Bildiğiniz gibi bu %10 barajını Türkiye’yi iki partili sisteme mahkum etmek isteyen 12 Eylül faşistleri getirdi. Aradan geçen 34 yıl içinde de barajı kaldırmak için bir şey yapılmadı. Yani sizin anlayacağınız, AKP iktidarı ile 12 Eylül faşistleri arasında ne fark var diye sorarsanız, bunların fazlası var eksiklikleri yok. Hile bunlarda, hurda bunlarda. Baskı ve zulüm bunlarda, milyonları açlık ve yoksulluğa mahkum etmek bunların işi. Bu yüzden nelerin arkasına dolanıp neler yapılmadı neler. Bir de Burhan Kuzu kalkmış Anayasa Mahkemesi’nin kaldırılmasından söz ediyor. Hani bir Anayasa profesörü için bunlar söylenecek söz değildir ya, nasıl yüreklenip söylediyse bunu da Allah bilir artık.

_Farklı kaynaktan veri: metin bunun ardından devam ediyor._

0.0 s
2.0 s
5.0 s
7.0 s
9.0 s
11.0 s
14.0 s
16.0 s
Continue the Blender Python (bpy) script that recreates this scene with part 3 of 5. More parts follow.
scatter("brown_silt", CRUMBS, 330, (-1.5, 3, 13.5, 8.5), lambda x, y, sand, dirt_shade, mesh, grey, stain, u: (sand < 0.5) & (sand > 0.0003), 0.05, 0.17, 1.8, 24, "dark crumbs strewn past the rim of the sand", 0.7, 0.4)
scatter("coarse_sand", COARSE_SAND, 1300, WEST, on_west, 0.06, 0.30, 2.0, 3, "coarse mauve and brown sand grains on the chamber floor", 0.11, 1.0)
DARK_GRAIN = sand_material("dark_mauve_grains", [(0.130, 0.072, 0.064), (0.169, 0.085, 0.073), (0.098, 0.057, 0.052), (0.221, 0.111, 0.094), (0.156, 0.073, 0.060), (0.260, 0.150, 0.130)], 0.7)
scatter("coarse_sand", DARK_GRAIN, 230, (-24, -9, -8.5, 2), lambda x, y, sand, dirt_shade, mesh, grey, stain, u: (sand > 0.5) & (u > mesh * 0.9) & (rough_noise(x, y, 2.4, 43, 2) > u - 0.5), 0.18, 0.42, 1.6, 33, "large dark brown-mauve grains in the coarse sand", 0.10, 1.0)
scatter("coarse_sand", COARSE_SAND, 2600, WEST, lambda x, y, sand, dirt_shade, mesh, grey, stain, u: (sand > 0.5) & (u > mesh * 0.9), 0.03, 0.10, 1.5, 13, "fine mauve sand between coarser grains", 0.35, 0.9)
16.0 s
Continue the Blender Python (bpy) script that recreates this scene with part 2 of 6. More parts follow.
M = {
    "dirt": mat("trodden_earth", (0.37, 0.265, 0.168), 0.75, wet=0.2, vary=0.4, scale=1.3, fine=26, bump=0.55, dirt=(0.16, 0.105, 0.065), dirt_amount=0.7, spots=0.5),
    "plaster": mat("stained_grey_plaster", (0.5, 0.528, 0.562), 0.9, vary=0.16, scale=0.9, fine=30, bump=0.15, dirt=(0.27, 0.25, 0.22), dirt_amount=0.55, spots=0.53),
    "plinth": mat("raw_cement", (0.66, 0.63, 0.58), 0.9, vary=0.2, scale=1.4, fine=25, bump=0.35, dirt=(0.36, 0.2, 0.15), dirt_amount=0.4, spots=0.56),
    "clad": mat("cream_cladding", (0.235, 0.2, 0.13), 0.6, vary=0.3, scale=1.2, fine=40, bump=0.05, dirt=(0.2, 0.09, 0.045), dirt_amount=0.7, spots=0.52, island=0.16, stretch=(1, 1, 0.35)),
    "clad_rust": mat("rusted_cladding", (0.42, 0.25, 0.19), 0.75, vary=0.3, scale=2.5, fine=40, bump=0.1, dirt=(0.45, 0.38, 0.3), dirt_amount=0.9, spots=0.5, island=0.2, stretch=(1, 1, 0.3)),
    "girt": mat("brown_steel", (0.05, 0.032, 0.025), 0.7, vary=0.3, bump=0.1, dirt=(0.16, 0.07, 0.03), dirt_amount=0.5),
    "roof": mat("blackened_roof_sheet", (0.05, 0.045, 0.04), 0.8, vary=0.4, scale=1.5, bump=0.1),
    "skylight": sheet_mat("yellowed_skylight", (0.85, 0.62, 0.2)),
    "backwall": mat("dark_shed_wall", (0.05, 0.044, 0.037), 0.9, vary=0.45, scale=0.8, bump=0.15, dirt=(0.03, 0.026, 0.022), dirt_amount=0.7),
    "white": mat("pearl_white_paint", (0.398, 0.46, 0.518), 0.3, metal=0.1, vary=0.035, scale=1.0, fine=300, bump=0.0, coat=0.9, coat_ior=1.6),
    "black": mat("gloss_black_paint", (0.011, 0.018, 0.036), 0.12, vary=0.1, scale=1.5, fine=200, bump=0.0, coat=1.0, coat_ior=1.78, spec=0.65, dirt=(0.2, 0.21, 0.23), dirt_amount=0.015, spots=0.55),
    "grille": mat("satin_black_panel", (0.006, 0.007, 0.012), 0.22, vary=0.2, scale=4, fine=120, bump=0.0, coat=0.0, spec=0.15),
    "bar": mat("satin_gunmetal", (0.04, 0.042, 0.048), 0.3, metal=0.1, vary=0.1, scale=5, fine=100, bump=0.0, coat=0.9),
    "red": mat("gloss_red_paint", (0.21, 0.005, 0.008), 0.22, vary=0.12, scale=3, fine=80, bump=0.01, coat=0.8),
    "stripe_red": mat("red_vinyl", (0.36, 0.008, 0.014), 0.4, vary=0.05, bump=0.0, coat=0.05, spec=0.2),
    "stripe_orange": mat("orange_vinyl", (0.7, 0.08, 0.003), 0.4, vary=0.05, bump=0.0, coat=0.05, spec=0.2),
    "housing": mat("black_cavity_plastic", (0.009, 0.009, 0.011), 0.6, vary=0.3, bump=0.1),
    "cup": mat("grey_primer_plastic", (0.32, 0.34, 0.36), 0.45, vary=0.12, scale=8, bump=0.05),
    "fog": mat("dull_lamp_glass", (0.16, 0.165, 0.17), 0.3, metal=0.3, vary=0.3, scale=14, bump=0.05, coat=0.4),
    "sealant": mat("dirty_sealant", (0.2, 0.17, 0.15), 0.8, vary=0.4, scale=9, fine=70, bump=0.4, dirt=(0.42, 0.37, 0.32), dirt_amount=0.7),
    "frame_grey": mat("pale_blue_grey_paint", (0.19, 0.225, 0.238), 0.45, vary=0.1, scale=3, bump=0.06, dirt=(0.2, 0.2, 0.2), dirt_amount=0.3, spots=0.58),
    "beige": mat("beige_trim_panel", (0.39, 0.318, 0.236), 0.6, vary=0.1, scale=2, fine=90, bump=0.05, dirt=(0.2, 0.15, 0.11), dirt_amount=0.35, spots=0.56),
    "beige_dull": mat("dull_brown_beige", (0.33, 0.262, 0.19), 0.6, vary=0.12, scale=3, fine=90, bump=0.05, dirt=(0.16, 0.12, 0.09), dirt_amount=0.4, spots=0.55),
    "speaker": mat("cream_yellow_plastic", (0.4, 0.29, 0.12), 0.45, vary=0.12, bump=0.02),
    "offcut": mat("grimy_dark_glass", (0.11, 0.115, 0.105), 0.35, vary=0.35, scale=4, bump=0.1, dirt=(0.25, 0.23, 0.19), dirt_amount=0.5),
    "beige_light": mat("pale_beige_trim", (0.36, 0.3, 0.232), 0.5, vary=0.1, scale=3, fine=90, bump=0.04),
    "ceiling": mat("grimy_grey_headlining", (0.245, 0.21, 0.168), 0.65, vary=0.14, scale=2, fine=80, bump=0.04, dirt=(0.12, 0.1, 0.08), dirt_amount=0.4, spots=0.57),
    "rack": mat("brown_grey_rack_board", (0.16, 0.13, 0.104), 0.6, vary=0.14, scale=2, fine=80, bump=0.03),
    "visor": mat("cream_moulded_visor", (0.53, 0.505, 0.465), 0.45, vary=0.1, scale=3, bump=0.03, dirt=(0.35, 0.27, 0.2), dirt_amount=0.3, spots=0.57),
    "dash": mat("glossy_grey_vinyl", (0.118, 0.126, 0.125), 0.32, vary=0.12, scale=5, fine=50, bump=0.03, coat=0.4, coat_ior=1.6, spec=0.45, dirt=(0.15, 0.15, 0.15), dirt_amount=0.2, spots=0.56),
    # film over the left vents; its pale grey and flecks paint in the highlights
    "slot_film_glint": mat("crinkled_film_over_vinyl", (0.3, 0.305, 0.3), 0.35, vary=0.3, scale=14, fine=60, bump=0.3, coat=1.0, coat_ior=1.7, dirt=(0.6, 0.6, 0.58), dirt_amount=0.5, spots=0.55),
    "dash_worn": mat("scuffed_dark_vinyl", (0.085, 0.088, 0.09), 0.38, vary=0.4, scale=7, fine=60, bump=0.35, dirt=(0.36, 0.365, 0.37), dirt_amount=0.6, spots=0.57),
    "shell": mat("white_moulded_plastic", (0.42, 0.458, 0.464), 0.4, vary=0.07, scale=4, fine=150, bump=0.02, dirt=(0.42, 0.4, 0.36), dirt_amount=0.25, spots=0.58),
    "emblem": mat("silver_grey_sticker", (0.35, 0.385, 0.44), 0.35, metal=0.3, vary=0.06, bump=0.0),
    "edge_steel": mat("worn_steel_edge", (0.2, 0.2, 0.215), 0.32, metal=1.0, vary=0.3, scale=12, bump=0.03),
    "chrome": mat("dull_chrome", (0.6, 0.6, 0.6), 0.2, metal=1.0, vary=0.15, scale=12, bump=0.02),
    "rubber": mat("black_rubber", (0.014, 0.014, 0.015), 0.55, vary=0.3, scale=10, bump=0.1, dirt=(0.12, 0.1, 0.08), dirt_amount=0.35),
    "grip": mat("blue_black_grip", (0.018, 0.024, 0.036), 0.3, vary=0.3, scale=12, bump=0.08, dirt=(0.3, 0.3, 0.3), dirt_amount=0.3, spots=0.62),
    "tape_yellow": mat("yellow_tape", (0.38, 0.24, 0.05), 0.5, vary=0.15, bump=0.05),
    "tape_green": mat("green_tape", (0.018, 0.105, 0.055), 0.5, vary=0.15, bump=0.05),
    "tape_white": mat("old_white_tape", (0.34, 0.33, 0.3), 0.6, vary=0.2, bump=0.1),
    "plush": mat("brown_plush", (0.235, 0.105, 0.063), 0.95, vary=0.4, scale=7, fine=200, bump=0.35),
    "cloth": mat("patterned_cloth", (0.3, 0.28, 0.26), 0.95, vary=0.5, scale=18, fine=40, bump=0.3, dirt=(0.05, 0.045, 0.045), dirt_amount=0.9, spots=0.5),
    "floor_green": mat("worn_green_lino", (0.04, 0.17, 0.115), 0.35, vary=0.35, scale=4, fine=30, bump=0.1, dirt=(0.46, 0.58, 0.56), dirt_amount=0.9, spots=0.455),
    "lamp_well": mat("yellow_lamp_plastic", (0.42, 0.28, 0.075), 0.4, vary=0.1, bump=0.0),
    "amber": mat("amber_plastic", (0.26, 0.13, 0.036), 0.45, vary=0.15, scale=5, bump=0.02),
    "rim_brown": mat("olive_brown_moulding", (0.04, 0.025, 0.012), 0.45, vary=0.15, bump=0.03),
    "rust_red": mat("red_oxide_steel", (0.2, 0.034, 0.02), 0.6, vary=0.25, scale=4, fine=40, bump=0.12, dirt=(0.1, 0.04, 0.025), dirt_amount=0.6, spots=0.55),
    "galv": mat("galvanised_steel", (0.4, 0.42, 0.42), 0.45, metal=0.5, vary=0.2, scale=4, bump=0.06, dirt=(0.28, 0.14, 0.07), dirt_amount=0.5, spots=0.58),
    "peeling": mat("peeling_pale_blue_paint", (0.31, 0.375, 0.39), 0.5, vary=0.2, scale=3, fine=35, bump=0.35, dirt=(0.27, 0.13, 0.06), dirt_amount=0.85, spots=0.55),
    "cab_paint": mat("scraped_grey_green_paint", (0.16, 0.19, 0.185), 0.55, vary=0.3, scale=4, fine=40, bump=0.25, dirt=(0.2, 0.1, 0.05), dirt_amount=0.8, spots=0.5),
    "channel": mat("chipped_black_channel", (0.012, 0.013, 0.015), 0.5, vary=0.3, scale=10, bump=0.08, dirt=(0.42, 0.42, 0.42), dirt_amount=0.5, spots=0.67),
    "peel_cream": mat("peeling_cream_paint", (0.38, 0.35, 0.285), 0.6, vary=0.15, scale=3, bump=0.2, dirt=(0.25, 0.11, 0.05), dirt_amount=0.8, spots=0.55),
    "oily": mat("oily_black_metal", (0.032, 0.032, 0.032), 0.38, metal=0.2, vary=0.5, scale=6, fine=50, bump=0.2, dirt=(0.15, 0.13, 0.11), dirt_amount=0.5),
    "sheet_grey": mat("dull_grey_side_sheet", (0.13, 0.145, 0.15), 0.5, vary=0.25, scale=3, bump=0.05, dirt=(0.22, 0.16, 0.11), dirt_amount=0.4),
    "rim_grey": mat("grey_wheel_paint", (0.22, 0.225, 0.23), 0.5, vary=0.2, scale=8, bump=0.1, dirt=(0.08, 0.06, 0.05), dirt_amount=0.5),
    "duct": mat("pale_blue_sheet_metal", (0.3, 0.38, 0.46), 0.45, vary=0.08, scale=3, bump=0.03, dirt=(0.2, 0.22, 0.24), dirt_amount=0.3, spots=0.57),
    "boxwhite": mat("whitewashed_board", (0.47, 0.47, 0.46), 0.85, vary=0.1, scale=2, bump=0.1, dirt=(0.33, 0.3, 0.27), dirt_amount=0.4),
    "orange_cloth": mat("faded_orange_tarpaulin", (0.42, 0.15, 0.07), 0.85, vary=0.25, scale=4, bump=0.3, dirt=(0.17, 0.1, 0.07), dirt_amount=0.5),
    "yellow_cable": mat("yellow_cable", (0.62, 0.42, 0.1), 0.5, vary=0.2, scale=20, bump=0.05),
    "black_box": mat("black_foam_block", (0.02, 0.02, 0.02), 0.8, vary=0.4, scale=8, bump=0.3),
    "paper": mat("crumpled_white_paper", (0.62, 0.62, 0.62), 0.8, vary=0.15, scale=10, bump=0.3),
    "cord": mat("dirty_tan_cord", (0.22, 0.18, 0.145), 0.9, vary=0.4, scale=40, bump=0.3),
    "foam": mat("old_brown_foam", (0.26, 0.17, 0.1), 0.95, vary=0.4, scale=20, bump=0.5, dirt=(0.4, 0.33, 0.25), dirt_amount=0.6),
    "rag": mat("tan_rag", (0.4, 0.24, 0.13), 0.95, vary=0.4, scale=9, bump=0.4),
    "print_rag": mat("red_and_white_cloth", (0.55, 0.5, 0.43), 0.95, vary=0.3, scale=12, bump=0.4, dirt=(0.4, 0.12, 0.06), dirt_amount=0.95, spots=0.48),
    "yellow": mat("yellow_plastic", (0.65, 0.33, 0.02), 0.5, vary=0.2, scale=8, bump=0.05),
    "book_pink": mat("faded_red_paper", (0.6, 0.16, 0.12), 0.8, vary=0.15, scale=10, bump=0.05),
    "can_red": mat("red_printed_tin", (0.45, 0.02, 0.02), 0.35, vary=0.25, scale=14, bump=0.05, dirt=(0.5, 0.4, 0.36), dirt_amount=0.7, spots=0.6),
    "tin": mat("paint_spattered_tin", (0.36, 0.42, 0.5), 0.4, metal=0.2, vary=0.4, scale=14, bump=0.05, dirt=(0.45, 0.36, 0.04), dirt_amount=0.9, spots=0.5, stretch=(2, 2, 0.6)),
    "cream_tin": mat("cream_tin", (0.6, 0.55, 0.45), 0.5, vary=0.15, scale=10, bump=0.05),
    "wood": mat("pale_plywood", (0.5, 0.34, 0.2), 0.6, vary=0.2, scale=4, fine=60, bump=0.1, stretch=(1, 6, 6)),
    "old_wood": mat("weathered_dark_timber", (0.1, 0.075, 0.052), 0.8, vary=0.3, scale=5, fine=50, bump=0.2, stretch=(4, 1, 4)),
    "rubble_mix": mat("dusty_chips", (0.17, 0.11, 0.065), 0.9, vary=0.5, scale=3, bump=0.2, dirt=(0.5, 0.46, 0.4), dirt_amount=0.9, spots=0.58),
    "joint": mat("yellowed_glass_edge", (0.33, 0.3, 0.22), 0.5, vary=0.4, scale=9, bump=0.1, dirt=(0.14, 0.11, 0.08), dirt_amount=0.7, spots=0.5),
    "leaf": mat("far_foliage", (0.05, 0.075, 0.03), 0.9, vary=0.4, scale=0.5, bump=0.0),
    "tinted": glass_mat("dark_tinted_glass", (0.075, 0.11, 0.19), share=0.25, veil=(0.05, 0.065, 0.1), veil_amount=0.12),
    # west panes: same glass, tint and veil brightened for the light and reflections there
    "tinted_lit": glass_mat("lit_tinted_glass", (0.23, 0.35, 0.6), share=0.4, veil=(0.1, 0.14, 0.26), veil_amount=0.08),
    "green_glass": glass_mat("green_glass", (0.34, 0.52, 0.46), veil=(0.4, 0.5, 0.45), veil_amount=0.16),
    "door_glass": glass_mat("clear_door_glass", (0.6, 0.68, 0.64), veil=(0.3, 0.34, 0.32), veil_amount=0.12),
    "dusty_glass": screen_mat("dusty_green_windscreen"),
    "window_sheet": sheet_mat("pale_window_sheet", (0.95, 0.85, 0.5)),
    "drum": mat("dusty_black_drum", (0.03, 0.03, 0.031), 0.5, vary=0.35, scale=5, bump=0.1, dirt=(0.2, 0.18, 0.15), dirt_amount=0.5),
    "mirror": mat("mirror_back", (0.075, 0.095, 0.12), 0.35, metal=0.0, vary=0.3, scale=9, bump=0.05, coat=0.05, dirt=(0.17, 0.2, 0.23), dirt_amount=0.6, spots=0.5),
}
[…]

Burhan Kuzu’nun bu kadar lafı dolandırmasına gerek yok. Muhterem çıksın, bundan böyle hukuk mukuk yok, biz ne dersek o desin kurtulsun. Zaten 12 yıldır yaşadıklarımıza baktığımız zaman gördüğümüz budur. Yoksa yaptıkları hırsızlıkların, yolsuzlukların, talanın vurgunun hesabını vermemek için her yola başvuran, saray sultanları haline gelmiş bir iktidar için hangi söz bulunur da ne söylenebilir ki? Faşizm denilen şey ne apis başlı öküzdür ne de yedi başlı ejderha. Faşist diktatörlüğün ne olduğunu açığa çıkarmak istiyorsak AKP iktidarına bakalım yeter.

Bu iktidar her dediğini yapacak, Türkiye’de bütün bu uygulamalar olağanmış gibi bizde sesimizi çıkarmadan bekleyip duracağız. Hani bilirsiniz dolmuşçu ve kamyoncuların arabalarına yazdıkları bir söz vardır, Nazar etme çalış senin de olur" diye. Kimileri sanıyorlar ki, bizler iyi politika yapar, çok da çalışırsak bizde seçim kazanır iktidar oluruz. Tabi bu tür mavallara kanan andavallılar da yok değildir. Bizlere, özellikle de sosyalist partilere konulan engeller salt %10 barajları değildir. Bizler her zaman sistemin iki dudağı arasında politika yapmaya devam ediyoruz. Vuruluruz, kırılırız, içeri atılırız ki bir türlü kendimize gelemeyelim. Tabi %10 barajda işin tuzu biberidir.

Ancak unutulmasın ki, bu terazi bu kadar sikleti çekmez.

Bizler de bir gün bu barajlarınızı elbet yıkarız.